Exercise 6: Write a 25-word reflective commentary on the above quotes by Andre Bazin and Allan Sekula. Briefly compare their respective positions and record your own view on the issue of photographic objectivity. Full texts available from OCA/student Core resources: Bazin_ontologyphoto.pdf and Core resources: Sekula_PhotoMeaning.pdf
“For the first time, between the originating object and its reproduction there intervenes only the instrumentality of a non-living agent. For the first time an image of the world is formed automatically, without the creative intervention of man…in spite of any objections our critical spirit may offer, we are forced to accept as real the existence of the object reproduced, actually, re-presented… ”
(André Bazin, ‘The Ontology of the Photographic Image’ in What is Cinema? 1945, p.7)
“If we accept the fundamental premise that information is the outcome of a culturally determined relationship, then we can no longer ascribe an intrinsic or universal meaning to the photographic image.”
(Allan Sekula, ‘On the Invention of Photographic Meaning’, 1997, p.454)
The main issue about these two states above is photographic objectivity. Andre Bazin has very contrasted views to Allan Sekula. Bazin thinks that the camera intervenes between photographer and the scene taking all the credits, at the same time showing no creative invention or any objections. However Sekula gives his views on this saying that photographic objectivity may be compromised does not matter how long and hard photographer worked on it.

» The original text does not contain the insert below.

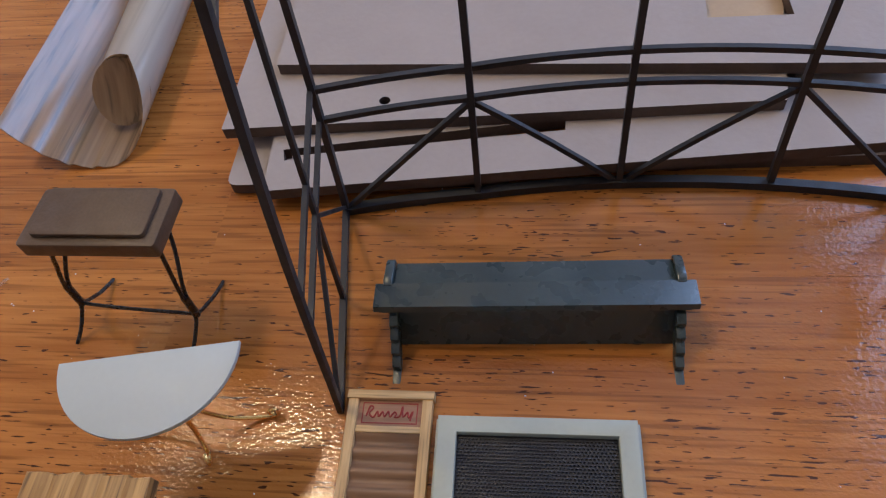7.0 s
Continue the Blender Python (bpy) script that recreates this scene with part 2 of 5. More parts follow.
def table_wood():
    """Varnished orange-brown wood with short dark pores along its grain."""
    n = Nodes("varnished_table_wood")
    info = n.add("ShaderNodeObjectInfo")
    mul = n.add("ShaderNodeMath")
    mul.operation, mul.inputs[1].default_value = "MULTIPLY", 7.0
    n.link(info.outputs["Random"], mul.inputs[0])
    shift = n.add("ShaderNodeVectorMath")
    shift.operation = "ADD"
    n.link(n.coord, shift.inputs[0])
    n.link(mul.outputs[0], shift.inputs[1])
    p = shift.outputs[0]
    wide = n.noise(1.0, 3.0, (5, 30, 30), p)
    fine = n.noise(1.0, 4.0, (22, 420, 420), p, 0.6)
    col = n.mix(0.5, n.ramp(wide, [(0.28, (0.35, 0.125, 0.022)), (0.72, (0.57, 0.238, 0.050))]), n.ramp(fine, [(0.3, (0.31, 0.103, 0.018)), (0.7, (0.615, 0.258, 0.055))]))
    tint = n.ramp(info.outputs["Random"], [(0.0, (0.84, 0.80, 0.76)), (0.5, (1.0, 0.98, 0.95)), (1.0, (1.08, 1.09, 1.08))])
    col = n.mix(1.0, col, tint, "MULTIPLY")
    # Pores: short dark dashes, crowded in some zones and sparse in others.
    zone = n.ramp(n.noise(1.0, 2.0, (5, 11, 11), p), [(0.30, (0.012,)), (0.62, (0.076,))])

    where = n.add("ShaderNodeSeparateXYZ")
    n.link(n.add("ShaderNodeNewGeometry").outputs["Position"], where.inputs[0])
    drift = n.add("ShaderNodeMapRange")
    for k, v in (("From Min", 0.0), ("From Max", 0.22), ("To Min", -0.030), ("To Max", 0.018)):
        drift.inputs[k].default_value = v
    n.link(where.outputs[0], drift.inputs["Value"])
    depth = n.add("ShaderNodeMapRange")
    for k, v in (("From Min", 0.06), ("From Max", 0.22), ("To Min", 0.004), ("To Max", -0.062)):
        depth.inputs[k].default_value = v
    n.link(where.outputs[1], depth.inputs["Value"])
    both = n.add("ShaderNodeMath")
    both.operation = "ADD"
    n.link(drift.outputs[0], both.inputs[0])
    n.link(depth.outputs[0], both.inputs[1])
    crowd = n.add("ShaderNodeMath")
    crowd.operation = "ADD"
    n.link(zone, crowd.inputs[0])
    n.link(both.outputs[0], crowd.inputs[1])

    def dashes(along, across, low, high, seed, thick=None):
        mp = n.add("ShaderNodeVectorMath")
        mp.operation, mp.inputs[1].default_value = "ADD", (seed, seed * 0.37, 0)
        n.link(p, mp.inputs[0])
        up = n.add("ShaderNodeMath")
        up.operation = "ADD"
        n.link(n.noise(1.0, 0.6, (along, across, across), mp.outputs[0]), up.inputs[0])
        n.link(thick or crowd.outputs[0], up.inputs[1])
        return n.ramp(up.outputs[0], [(low, (0.0,)), (high, (1.0,))])

    pore = n.mix(1.0, dashes(240, 1350, 0.705, 0.721, 0.0), dashes(130, 1150, 0.746, 0.762, 3.1), "LIGHTEN")
    hair = dashes(28, 900, 0.600, 0.700, 6.7, zone)
    col = n.mix(n.mix(1.0, hair, (0.50, 0.50, 0.50), "MULTIPLY"), col, (0.15, 0.052, 0.012))
    n.link(n.mix(pore, col, (0.066, 0.023, 0.009)), n.bsdf.inputs["Base Color"])
    smear = n.noise(9.0, 4.0, (1, 1.6, 1))
    n.link(n.ramp(smear, [(0.3, (0.065,)), (0.7, (0.13,))]), n.bsdf.inputs["Roughness"])
    n.set(Specular_IOR_Level=0.34)
    # The varnish sinks into the pores and has a pebbled skin.
    skin = n.bump(n.noise(620.0, 2.0, (1, 1.5, 1)), 0.00024, 0.42)
    inv = n.add("ShaderNodeInvert")
    n.link(pore, inv.inputs["Color"])
    n.bump(inv.outputs[0], 0.00008, 0.35, skin)
    return n.m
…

My opinion on this topic is that the camera does not take pictures; photographer is the one who drives his artistic skills through the camera settings. This should be said again, as in the previous exercise, everything depends on a photographer how he understands situation and what he wants to achieve by representing it to the audience. Also whom he works for as many magazines and newspaper photographers had to present news in only one way.
Some best-known photos had been set up to create propaganda, images like Capa’s millitiaman, Joe Rosenthal’s depiction of the raising of the flag at Iwo Jima and Leni Riefenstahl’s photography. This caused by change of documentary understanding and photography. As the first explanation of documentary photography was to represent information of historical events in the way they really happened.
Photography changed drastically over the times, so the photographic objectivity has not play the important role in nowadays life. If we look at advertising photography or photographs on magazine cover they do not meet reality at all.
Exercise 7: Read Simon Bainbridge;s article on the 2011 Hereford Photography Festival. Core resourses: Hereford_Bainbridge.pdf
Select one of the bodies of work in the article and write a 200-word reflective commentary in your learning log.
Next listen to Jon Levy, founder of Foto8, talking about documentary in the art gallery at http://oca-student.com/node/100127
Note down your reactions to Levy’s comments in your learning log.
I have decided to look at George Georgiou work for this exercise. Georgiou (1961) is British photographer, gained his photography degree at Polytechnic College London. His images for Hereford Photography Festival have been taken in Eastern Europe; his main idea was to reveal Russia influence on its soviet neighboroughs. As you known I am Lithuanian, Lithuania is based in Eastern Europe and has border with Russia. Years ago Lithuania was part of Russian, but we got our independency on 1991. So this imagery is very close to me in many ways, Lithuania still suffers from Russian occupation.
When I look at Georgiou images I see the country where I am from: old 5 floors buildings (renovation plan is already in place), people dressed in the same way (very short squirts), soviet paintings, really old cars (new cars still costs a fortune in Eastern Europe), very old clocks hanging on the wall, people living in horrible conditions and old shops. Some of these things are not so bad in Lithuania; I have to admit that Ukraine and Georgia is affected by Russia more than other countries.
All in all George Georgiou gives us an opportunity to see different angle and thematic documentary photography, we go away from aesthetic images.
Jon Levy’s talk:
Jon Levy talks about documentary photography more about photojournalism and photographers intentions. He has much experience in this area, as he is founder of photo journal based on story telling. Once again he admitted that is very hard to classified photographers as the most important thing is that photographer want to show us, what ways we wants to do this. I like his talk that he know only one photographer who clearly know his intention and what he wants to achieve, all other photographers quite not sure what is their pathway. The final sentence that we need to know photographer personally to understand his views through his imagery is very true, sometimes I feel like my tutors don’t understand where I am coming from and it our connection very weak, so I am not able to progress as much as I would like.
Read the section entitled: ‘The Photographic Brief’ in Short, M. (2011) Creative Photography context and narrative. Lausanne: AVA Publishing, pp. 20-26
After reading Maria Short section about photographic brief it made me change my photographic theme. The best way to reveal your ideas, feelings and thoughts by knowing your photographic subject, so the best idea for me is to take photographs of my husband at work and at home, as we are new parents to 2 months old baby I will take this into consideration and will call my project ‘New life, things changed…’ Who will know better than me how he feels, what he thinks and who he truly is?
Short’s book section provides us with clear examples of documentary photography briefs, the most wonderful thing is that every photographer has his own way to reveal things or subjects, as everyone has his own feelings, views and issues he wants to speak of in photographic way. There are many tips how to handle photographic brief.